For buyer’s agents, there are vital mistakes you must avoid to build rapport and get referrals. Let’s explore three of buyer agents’ most common mistakes and how to avoid them.
- Assuming a buyer’s ability to be preapproved for a mortgage loan
While clients may seem like they’d easily qualify for a substantial home budget, never make assumptions before you see the proof yourself—looks and first impressions may be deceiving.
What a client shows you versus their actual financial situation can differ. For example, they may have hidden debt or financial red flags (like bankruptcy) that prevent them from securing a home loan.
- Getting a surface-level view of your buyer’s property needs
It’s standard to get background information regarding the property type they’re looking for, the number of beds and baths, the school district, etc.
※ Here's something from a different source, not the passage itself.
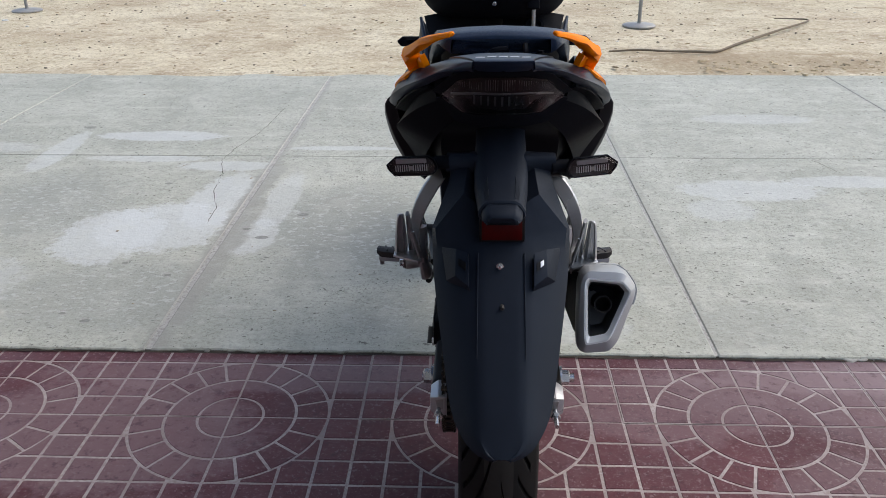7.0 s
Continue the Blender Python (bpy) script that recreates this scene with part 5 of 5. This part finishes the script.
for s in (-1, 1):
    def P(x, y, z):
        return (s * x, y, z)
    A, A2, B, C = P(0.152, 0.935, 0.718), P(0.141, 0.91, 0.723), P(0.103, 0.65, 0.694), P(0.124, 0.37, 0.702)
    D, E, F, M = P(0.104, 0.645, 0.551), P(0.156, 0.725, 0.615), P(0.17, 0.975, 0.548), P(0.14, 0.62, 0.665)
    F2, Ct = P(0.163, 0.965, 0.535), P(0.112, 0.49, 0.704)
    D2 = P(0.132, 0.7, 0.585)
    M, N = P(0.132, 0.53, 0.645), P(0.1355, 0.709, 0.7015)
    side_orange = part("orange_panel", facets([A, A2, B, Ct, C, D, D2, E, F, F2, M, N], [(0, 1, 2, 11), (2, 3, 10, 11), (3, 4, 10), (4, 5, 10), (5, 6, 10), (6, 7, 10), (7, 0, 11, 10), (6, 9, 8, 7)], 0.005, 0.004), ORANGE, bike, "glossy orange side panel with red decals", angle=30)
    def on(a, b, c, u, v, lift=0.0007):
        a, b, c = Vector(a), Vector(b), Vector(c)
        nrm = (b - a).cross(c - a).normalized()
        if nrm.x * s < 0:
            nrm = -nrm
        return tuple(a + (b - a) * u + (c - a) * v + nrm * lift)
    def decal(quad, mat, label):
        part("decal", facets([on(E, A, M, u, v) for u, v in quad], [tuple(range(len(quad)))], 0.0006), mat, side_orange, label)
    decal([(0.13, 0.04), (0.68, 0.1), (0.58, 0.64), (0.14, 0.47)], RED, "red decal")
    decal([(0.145, 0.51), (0.47, 0.65), (0.37, 0.79), (0.14, 0.7)], DARKRED, "dark orange decal")
    decal([(0.14, 0.75), (0.29, 0.82), (0.22, 0.88), (0.13, 0.85)], DARKRED, "dark orange decal")
    # wing beside it, and the leg guard below
    W, G, O1 = P(0.192, 1.02, 0.752), P(0.190, 0.915, 0.578), P(0.205, 1.04, 0.665)
    G2, L1, L2 = P(0.197, 0.997, 0.56), P(0.142, 0.905, 0.39), P(0.11, 0.785, 0.275)
    I1, I2 = P(0.13, 0.83, 0.42), P(0.1, 0.725, 0.32)
    A3, E2, F3 = P(0.152, 0.938, 0.718), P(0.157, 0.728, 0.612), P(0.177, 0.97, 0.553)
    part("wing", facets([W, A3, E2, G, O1, G2, P(0.178, 0.82, 0.648), P(0.153, 0.83, 0.664)], [(0, 1, 7, 6), (7, 2, 6), (2, 3, 6), (0, 6, 3, 4), (4, 3, 5)], 0.005, 0.003), DARKGREY, bike, "matte dark grey front wing with faint bars", angle=20)
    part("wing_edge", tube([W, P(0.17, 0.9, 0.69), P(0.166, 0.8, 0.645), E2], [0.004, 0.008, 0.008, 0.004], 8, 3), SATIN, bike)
    # leg guard: a broad band with an opening, and the louvred inner guard
    Q = [P(*q) for q in ((0.2, 1.004, 0.578), (0.18, 0.972, 0.48), (0.165, 0.928, 0.428), (0.135, 0.863, 0.335), (0.12, 0.845, 0.295),
                         (0.187, 0.918, 0.578), (0.168, 0.879, 0.516), (0.148, 0.785, 0.48), (0.125, 0.737, 0.429), (0.112, 0.744, 0.368), (0.11, 0.816, 0.327),
                         (0.158, 0.905, 0.428), (0.158, 0.925, 0.401), (0.135, 0.897, 0.334), (0.13, 0.862, 0.345), (0.135, 0.822, 0.389), (0.145, 0.844, 0.418))]
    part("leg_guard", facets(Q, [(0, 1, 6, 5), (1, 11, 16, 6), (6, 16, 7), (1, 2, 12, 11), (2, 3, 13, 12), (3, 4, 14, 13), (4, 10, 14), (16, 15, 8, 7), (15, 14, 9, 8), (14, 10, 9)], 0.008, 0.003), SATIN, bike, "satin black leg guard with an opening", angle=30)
    inner_guard = part("inner_guard", facets([P(0.134, 0.715, 0.566), P(0.178, 0.915, 0.556), P(0.16, 0.876, 0.51), P(0.14, 0.785, 0.474), P(0.117, 0.737, 0.423), P(0.096, 0.757, 0.451), P(0.091, 0.762, 0.417), P(0.104, 0.66, 0.56)],
                                             [(0, 1, 2, 3), (0, 3, 4, 5), (5, 4, 6), (7, 0, 5)], 0.004, 0.0015), PLASTIC, bike, "black louvred inner guard", angle=20)
    for a, b in (((0.14, 0.735, 0.556), (0.177, 0.9, 0.553)), ((0.133, 0.742, 0.538), (0.168, 0.865, 0.53)), ((0.125, 0.748, 0.515), (0.156, 0.825, 0.504))):
        part("louvre", rod(P(*a), P(*b), 0.0035, 6), SATIN, inner_guard)
    for q in ((0.157, 0.8, 0.559), (0.152, 0.8, 0.541), (0.148, 0.8, 0.519), (0.172, 0.87, 0.561)):
        part("clip", block(P(*q), (0.004, 0.005, 0.006), bevel=0.001), PALE, inner_guard)
    part("hose", tube([P(0.09, 0.66, 0.5), P(0.086, 0.71, 0.455), P(0.082, 0.79, 0.375), P(0.08, 0.835, 0.32)], [0.006, 0.007, 0.009, 0.013], 10, 5), PEGRUBBER, bike, "black rubber hose")
    turn_signal("front_turn_signal", s, (s * 0.226, 1.09, 0.677), bike, None, 0.075, 0.026, rear=False)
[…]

However, a home is an enormous purchase, and they may have particular preferences that they feel insecure about sharing for fear of being labeled “picky” or “difficult.”
Ask deeper questions when you’re getting to know them to pull these preferences out, like:
- Do frequent visitors need special accommodations (e.g., wheelchair-accessible ramps, a mother-in-law suite)?
- Are there certain color schemes you dislike?
- Are you willing to perform immediate renovations?
- Are there certain aspects of a property that make you uncomfortable?
By asking deeper questions, you can find the root cause of a buyer repeatedly turning down properties, whether due to a feng shui preference, a disdain for specific address numbers, or something in between.
- Being a transactional agent rather than a relationship-focused agent
Ideally, your clients will feel taken care of following a transaction, encouraging them to give you positive testimonials and referrals.
However, if you withhold valuable information just to get a quick sale, this won’t be lost on your client. So, rather than being a transactional agent, focus on relationship building and treat clients as family members you want to look after.
Here are a few things to keep in mind to achieve this:
- Prepare buyers for the market they’re working in. Will they need to participate in bidding wars? Will the lender approve the amount they’re bidding with?
- Manage expectations and know when to walk away, even if that means starting the home search process over.
- Help your clients understand the whole picture regarding their financial investment. For example, is there a pool? Can they afford to run it and service it? Or is there a flooding issue that will cause them trouble after the first big storm? Help them understand the pros and cons.